Master teacher awards have been given annually by Emporia State University since 1953. Among the other six this year was Kathleen Wilhite, daughter-in-law of Humboldt resident Doris Wilhite, and now retired from teaching mathematics at Olathe South High School. Her husband, Carl, grew up in Humboldt.

Gunzelman, in a presentation at the awards ceremony, said her focus wasn’t just on math in the classroom.

“High expectations for all students is a driving force in my classroom,” she explained. “It is my expectation that all students will grow mathematically but also build social and responsibility skills.”
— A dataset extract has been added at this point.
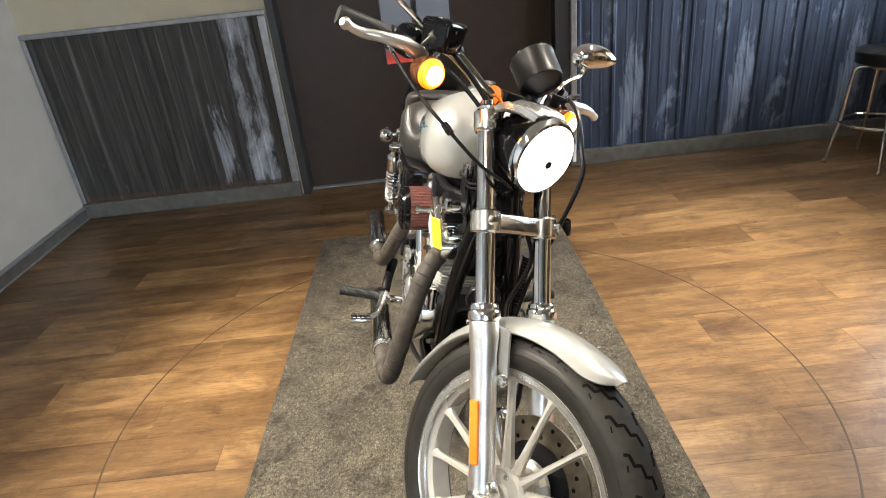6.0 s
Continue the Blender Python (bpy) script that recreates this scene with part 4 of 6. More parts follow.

Some of Gunzelman’s unique classroom projects include a Barbie Jump, in which students calculate how many rubber bands Barbie needs to survive a bungee jump from football bleachers; using specifics from game shows to study simple and compound probability; and creating projects to explore three-dimensional geometry.

Gunzelman, a 1990 graduate of Iola High School, begin teaching in 1994 after earning her bachelor’s degree in secondary education from Kansas State University, with endorsements in math, physics, chemistry and earth science. In 2000, she earned a master’s degree in curriculum and instruction from Wichita State University.

In addition to Andover, Gunzelman is an adjunct instructor at Butler County Community College, El Dorado, and Friends University, Wichita.

She has taken special training in administrative aspects of education, including how to deal with bullying and weapons. She is a frequent presenter at in-service workshops in several school districts.

She and husband Paul have two daughters, Kaylee, 16, and Cara, 15.